-- Begin Data excerpt --

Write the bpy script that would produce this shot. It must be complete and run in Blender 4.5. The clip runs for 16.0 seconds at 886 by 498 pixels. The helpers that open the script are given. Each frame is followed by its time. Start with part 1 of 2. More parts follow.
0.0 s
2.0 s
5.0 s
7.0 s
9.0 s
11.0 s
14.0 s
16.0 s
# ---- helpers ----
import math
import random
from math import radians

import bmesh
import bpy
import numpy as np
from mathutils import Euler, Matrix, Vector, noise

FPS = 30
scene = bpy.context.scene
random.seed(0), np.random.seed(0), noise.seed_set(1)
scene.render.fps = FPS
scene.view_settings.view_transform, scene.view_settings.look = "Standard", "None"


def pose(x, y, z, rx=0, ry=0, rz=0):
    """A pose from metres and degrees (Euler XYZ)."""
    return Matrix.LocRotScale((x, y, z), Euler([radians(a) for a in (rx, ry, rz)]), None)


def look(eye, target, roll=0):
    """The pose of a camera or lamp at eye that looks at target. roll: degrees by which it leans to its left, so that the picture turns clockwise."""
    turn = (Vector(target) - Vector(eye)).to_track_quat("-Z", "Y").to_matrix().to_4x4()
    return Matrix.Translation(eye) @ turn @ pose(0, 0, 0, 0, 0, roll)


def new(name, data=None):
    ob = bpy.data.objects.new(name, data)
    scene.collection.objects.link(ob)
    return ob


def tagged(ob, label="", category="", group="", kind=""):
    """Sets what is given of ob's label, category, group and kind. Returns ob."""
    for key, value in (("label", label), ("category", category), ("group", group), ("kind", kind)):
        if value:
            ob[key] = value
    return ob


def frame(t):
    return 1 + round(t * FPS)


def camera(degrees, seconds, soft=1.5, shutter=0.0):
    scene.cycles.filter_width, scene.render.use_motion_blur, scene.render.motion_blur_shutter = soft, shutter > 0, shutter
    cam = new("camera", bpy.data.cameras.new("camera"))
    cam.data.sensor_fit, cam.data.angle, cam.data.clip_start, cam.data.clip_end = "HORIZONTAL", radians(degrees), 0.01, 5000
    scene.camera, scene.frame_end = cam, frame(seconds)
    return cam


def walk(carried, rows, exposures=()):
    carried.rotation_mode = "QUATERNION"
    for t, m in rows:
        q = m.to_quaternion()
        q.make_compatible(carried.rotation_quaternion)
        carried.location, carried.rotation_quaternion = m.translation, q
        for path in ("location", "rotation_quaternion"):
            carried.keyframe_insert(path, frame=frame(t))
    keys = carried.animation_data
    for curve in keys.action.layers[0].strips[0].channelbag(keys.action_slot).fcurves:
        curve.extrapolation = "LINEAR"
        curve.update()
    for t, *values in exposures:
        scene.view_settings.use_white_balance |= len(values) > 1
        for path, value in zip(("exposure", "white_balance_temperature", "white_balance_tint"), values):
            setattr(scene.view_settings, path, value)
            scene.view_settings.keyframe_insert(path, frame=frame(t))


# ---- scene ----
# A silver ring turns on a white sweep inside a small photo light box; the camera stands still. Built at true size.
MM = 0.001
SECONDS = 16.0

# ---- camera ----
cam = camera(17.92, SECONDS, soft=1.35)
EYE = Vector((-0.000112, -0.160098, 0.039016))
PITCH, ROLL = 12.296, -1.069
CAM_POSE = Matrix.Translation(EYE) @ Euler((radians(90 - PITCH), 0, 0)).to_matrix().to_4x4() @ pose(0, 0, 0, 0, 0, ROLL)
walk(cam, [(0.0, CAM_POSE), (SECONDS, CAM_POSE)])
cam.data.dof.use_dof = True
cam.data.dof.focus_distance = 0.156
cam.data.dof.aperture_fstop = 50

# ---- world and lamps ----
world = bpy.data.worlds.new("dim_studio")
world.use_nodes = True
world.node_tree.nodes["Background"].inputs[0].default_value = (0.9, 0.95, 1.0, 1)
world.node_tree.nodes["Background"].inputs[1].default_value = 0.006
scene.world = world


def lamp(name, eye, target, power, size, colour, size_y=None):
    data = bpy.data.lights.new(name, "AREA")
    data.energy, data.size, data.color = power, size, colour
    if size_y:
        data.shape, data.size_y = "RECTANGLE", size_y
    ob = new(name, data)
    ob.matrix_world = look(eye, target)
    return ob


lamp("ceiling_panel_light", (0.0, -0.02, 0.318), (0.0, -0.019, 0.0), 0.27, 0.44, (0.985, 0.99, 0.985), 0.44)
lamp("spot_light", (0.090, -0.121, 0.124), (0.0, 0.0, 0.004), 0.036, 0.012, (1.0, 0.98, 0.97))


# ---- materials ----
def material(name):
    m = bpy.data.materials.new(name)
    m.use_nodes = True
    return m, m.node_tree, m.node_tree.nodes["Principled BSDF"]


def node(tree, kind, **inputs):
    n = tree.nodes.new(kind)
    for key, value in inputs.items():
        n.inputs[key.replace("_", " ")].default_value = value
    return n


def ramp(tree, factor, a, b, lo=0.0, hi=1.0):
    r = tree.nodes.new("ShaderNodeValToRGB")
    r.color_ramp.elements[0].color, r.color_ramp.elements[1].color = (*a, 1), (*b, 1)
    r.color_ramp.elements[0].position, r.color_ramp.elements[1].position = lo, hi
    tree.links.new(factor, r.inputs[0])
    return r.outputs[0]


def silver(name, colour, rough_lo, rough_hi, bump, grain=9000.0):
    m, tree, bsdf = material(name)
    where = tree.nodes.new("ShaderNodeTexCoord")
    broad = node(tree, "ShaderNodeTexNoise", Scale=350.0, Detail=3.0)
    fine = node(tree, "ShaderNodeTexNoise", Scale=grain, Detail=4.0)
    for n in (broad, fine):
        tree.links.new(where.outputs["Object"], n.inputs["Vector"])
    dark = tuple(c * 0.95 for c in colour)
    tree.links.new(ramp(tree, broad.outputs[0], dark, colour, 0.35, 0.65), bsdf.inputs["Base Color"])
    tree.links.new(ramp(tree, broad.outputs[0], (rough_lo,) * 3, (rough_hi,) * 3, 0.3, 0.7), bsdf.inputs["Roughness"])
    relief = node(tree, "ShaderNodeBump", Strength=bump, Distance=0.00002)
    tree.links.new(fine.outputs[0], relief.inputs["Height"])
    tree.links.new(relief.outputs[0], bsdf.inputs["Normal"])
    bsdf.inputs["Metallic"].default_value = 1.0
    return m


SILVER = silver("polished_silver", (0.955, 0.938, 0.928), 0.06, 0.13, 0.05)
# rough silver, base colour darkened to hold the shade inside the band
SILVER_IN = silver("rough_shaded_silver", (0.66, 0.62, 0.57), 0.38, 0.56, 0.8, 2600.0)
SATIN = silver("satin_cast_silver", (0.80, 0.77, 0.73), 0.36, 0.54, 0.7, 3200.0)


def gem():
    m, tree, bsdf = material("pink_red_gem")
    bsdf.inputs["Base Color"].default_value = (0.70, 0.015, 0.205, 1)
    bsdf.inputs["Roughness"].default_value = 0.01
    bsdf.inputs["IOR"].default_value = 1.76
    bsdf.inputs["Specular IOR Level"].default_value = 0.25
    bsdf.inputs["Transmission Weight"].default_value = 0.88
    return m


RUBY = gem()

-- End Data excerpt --

Goal ->
Give back only a number, the number of lines where the string "frame" occurs.

Task solution ->
5